Their take on the dish features a cheddar-cheese crust and smoke-roasted Hatch chiles for a pie that's both savory and sweet. If you want to try your own hand at the bakery's signature pie, head baker Scott McTassant walks you through the steps in the video below. While he wouldn't give away the top-secret ratios of the filling, he provides the steps you need to step up your apple pie game with a spicy, cheesy twist.

Looking back at the past decade, two of the biggest changes Logan has seen are in the growing market of food delivery services and in the character of the neighborhood. The restaurant has always had a healthy portion of its business to-go, but since companies like Caviar and Postmates have come on the scene, he estimates the percentage of food that is picked up to go or for delivery has gone up from roughly 25 to 40 percent of their business. He noted there are times the restaurant may not look full, but the kitchen will be hard at work filling orders.
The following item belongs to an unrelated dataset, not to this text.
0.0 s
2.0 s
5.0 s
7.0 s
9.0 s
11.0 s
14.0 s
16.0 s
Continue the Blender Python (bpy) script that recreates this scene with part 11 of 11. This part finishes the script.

As for the neighborhood, "The amount of talented, creative foodies that are going for their dreams seems to be exponentially increasing." He remembers meeting the owners from Nopa before their restaurant opened a year after Green Chile Kitchen. "I thought, 'Cool, they're going to make another restaurant on Divisadero.' I had no idea it was going to be this gigantic incredible game-change for the entire neighborhood. We were here at the beginning of that wave of change."

Green Chile Apple Pie

Ingredients

  • 4-6 Granny-Smith apples
  • Lemon juice
  • Brown sugar
  • White sugar
  • Salt
  • Cinnamon
  • Nutmeg
  • Allspice
  • Cornstarch
  • Roasted hatch chiles
  • Walnut streusel
  • Pie shell laced with cheddar cheese

Directions

  1. Preheat the oven to 375°F.
  2. Peel and thinly slice your Granny Smith apples and mix them with the lemon juice.
  3. Add the brown sugar, white sugar, salt, spices, cornstarch, and roasted hatch chiles, and mix. Allow the ingredients to sit for 10 minutes for the flavors to mix and the juices to come out.
  4. Fill the pie shell with the mixture and pour the remaining juices over the apples.
  5. Top the pie with walnut streusel.
  6. Bake at 375°F for 10 minutes. Then rotate the pie, lower the temperature to 320°F, and continue baking for 30 minutes.